> EXERCISE DATA
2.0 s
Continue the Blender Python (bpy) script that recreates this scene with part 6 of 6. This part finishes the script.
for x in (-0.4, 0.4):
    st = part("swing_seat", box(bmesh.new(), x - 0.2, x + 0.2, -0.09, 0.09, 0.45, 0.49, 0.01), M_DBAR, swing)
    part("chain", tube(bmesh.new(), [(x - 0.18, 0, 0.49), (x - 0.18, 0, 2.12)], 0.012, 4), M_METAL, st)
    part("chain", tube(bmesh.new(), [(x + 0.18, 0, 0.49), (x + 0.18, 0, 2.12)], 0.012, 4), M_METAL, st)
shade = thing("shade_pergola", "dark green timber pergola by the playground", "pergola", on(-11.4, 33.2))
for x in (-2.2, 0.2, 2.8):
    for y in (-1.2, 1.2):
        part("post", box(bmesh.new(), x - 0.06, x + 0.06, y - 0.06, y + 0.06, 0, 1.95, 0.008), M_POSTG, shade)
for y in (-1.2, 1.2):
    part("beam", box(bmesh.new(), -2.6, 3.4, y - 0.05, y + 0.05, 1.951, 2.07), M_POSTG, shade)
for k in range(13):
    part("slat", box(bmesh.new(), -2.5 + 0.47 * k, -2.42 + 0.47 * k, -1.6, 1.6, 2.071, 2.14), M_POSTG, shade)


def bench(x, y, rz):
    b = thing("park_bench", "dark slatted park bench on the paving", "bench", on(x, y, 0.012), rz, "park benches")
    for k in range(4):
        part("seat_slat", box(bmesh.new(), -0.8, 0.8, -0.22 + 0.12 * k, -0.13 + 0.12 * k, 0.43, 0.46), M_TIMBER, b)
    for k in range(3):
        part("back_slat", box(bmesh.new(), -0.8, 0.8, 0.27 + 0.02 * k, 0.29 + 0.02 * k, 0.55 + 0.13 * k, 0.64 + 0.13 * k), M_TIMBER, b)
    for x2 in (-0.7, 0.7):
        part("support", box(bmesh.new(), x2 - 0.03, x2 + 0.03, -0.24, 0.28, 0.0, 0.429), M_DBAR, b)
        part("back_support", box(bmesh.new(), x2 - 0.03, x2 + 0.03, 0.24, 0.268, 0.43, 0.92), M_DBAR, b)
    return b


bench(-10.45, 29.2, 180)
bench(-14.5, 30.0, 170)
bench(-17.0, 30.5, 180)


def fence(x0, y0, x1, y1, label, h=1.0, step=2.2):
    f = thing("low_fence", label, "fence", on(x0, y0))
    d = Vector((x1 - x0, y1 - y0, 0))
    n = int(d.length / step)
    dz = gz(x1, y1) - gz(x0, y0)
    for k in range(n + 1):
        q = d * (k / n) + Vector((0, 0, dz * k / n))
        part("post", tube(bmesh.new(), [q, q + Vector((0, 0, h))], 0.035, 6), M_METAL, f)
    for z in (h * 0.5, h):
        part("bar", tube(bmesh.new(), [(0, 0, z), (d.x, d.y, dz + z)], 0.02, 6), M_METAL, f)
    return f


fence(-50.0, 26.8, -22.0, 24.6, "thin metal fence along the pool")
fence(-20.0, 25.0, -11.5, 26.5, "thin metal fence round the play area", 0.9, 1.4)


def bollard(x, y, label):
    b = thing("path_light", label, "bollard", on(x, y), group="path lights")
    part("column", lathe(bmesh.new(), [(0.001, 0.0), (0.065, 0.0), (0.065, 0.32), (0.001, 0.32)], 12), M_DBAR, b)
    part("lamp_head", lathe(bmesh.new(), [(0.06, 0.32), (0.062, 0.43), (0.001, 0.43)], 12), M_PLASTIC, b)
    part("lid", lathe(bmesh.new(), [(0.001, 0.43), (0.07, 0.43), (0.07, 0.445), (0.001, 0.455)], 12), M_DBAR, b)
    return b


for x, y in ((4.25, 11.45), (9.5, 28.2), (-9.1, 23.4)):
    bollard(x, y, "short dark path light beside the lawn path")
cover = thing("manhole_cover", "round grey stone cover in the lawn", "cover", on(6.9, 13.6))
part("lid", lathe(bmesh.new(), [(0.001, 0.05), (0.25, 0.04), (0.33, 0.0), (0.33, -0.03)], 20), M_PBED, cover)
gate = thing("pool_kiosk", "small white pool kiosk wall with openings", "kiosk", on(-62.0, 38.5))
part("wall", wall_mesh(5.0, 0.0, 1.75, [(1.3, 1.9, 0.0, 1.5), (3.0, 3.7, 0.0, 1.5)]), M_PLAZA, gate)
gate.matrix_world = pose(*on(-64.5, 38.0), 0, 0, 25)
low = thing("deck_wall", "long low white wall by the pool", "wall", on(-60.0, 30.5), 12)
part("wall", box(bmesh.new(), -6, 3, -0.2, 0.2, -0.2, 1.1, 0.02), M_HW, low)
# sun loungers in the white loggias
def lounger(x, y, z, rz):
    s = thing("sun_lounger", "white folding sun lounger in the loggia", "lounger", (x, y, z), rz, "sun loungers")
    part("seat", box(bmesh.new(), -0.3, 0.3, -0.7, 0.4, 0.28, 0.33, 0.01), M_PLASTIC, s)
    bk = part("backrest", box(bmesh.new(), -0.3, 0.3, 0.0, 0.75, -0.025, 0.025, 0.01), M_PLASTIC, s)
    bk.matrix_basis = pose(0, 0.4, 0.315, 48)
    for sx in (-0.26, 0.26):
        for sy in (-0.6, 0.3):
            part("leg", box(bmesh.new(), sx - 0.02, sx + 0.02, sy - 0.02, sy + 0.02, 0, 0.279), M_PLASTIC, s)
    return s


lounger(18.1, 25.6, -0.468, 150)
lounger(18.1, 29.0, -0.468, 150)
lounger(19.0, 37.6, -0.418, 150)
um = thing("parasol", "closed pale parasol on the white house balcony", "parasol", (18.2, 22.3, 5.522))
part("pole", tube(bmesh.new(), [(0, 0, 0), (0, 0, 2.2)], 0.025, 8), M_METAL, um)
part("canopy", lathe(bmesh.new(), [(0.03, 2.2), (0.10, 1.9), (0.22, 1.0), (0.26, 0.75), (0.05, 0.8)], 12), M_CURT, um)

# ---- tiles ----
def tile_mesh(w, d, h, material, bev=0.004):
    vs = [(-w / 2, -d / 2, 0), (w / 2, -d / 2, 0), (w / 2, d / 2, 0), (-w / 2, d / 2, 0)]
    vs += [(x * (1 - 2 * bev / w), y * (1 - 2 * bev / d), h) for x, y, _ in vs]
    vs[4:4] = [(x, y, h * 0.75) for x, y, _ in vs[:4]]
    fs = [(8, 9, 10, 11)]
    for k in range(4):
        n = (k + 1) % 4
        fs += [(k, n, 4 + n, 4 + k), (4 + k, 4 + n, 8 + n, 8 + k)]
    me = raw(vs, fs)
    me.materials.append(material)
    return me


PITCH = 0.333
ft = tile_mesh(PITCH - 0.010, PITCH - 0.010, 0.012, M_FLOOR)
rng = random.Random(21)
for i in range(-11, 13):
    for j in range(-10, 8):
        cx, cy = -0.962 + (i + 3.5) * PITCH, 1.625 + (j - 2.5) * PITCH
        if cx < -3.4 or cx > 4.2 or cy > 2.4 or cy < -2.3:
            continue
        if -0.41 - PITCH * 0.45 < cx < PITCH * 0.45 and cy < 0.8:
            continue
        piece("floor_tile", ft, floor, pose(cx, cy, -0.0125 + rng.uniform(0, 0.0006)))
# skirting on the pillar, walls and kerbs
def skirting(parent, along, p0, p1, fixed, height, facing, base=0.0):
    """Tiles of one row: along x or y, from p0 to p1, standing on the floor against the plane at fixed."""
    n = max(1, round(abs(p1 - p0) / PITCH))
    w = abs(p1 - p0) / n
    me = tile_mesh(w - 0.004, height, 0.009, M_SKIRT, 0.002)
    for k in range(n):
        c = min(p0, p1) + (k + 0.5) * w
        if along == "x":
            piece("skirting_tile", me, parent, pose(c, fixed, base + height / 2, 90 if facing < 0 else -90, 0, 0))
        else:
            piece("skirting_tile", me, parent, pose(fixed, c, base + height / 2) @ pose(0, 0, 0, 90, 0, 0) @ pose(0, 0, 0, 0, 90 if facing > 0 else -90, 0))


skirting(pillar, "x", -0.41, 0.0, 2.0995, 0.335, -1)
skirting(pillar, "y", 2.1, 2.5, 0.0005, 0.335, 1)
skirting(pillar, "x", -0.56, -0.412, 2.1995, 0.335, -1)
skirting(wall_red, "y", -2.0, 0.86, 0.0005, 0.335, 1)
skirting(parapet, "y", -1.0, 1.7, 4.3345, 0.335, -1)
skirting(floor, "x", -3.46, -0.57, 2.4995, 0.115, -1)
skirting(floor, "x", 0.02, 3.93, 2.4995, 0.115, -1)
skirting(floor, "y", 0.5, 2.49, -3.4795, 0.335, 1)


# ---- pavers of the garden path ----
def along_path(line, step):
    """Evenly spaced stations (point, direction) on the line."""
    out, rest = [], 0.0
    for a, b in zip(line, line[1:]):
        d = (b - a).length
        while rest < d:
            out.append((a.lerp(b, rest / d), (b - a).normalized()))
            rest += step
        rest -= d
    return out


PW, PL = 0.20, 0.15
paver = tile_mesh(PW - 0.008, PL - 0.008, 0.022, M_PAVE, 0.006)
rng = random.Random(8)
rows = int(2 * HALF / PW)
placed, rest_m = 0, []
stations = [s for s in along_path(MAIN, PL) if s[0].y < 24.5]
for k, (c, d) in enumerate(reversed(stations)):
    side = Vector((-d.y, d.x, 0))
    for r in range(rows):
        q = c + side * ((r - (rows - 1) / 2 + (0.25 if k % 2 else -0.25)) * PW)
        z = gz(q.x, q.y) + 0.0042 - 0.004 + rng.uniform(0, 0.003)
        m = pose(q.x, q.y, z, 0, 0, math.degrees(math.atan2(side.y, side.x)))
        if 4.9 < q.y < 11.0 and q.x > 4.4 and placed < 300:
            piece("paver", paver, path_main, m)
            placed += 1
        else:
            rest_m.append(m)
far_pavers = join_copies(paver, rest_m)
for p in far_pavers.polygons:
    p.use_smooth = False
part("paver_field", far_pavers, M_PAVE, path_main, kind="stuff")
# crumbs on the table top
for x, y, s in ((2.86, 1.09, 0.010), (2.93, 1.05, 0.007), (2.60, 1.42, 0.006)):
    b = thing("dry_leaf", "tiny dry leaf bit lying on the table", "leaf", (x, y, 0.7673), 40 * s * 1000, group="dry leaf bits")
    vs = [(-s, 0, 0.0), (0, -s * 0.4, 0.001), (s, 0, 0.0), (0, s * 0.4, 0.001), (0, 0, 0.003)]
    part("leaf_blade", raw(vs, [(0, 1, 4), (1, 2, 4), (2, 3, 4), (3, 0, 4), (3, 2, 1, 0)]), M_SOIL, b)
...
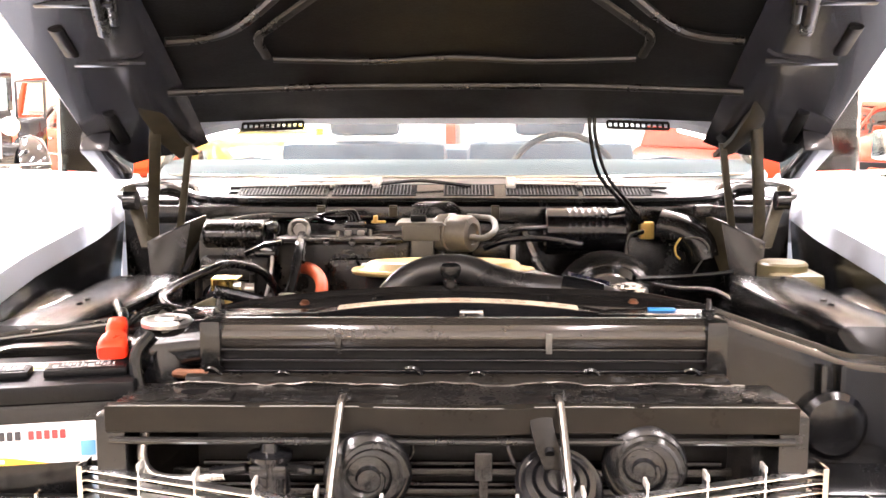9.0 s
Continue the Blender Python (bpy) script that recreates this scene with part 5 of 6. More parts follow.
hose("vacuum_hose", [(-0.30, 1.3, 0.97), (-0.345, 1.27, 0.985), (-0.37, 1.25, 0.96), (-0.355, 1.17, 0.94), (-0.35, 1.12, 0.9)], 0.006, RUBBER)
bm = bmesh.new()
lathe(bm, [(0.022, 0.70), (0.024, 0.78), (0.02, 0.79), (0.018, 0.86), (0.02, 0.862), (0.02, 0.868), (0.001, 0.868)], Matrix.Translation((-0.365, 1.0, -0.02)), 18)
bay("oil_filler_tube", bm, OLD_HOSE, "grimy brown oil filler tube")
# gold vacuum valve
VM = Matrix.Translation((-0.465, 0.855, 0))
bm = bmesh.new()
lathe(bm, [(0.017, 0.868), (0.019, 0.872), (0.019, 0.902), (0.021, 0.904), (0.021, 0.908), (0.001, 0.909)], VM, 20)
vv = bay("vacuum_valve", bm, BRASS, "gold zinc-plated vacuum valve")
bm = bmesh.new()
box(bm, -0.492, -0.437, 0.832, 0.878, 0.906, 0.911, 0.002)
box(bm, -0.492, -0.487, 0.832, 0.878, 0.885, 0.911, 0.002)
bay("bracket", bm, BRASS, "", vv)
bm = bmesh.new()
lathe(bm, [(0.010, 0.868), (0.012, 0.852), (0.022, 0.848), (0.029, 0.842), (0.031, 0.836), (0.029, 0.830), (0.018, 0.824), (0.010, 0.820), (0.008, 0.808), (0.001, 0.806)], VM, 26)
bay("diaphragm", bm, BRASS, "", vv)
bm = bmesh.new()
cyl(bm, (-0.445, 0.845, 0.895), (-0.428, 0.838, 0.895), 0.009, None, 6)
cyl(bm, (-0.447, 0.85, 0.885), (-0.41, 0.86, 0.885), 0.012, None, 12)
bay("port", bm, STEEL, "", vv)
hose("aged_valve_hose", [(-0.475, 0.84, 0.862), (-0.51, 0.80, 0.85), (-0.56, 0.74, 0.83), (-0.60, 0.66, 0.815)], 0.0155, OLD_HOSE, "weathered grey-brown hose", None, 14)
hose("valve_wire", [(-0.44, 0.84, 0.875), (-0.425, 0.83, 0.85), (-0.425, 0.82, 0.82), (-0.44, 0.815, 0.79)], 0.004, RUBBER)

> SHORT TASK
This exercise asks for the lines from the line with "finishes the script." to the line with "2.14), M_POSTG, shade)", both lines included, set down exactly and with nothing else.

> RESPONSE BELOW
Continue the Blender Python (bpy) script that recreates this scene with part 6 of 6. This part finishes the script.
for x in (-0.4, 0.4):
    st = part("swing_seat", box(bmesh.new(), x - 0.2, x + 0.2, -0.09, 0.09, 0.45, 0.49, 0.01), M_DBAR, swing)
    part("chain", tube(bmesh.new(), [(x - 0.18, 0, 0.49), (x - 0.18, 0, 2.12)], 0.012, 4), M_METAL, st)
    part("chain", tube(bmesh.new(), [(x + 0.18, 0, 0.49), (x + 0.18, 0, 2.12)], 0.012, 4), M_METAL, st)
shade = thing("shade_pergola", "dark green timber pergola by the playground", "pergola", on(-11.4, 33.2))
for x in (-2.2, 0.2, 2.8):
    for y in (-1.2, 1.2):
        part("post", box(bmesh.new(), x - 0.06, x + 0.06, y - 0.06, y + 0.06, 0, 1.95, 0.008), M_POSTG, shade)
for y in (-1.2, 1.2):
    part("beam", box(bmesh.new(), -2.6, 3.4, y - 0.05, y + 0.05, 1.951, 2.07), M_POSTG, shade)
for k in range(13):
    part("slat", box(bmesh.new(), -2.5 + 0.47 * k, -2.42 + 0.47 * k, -1.6, 1.6, 2.071, 2.14), M_POSTG, shade)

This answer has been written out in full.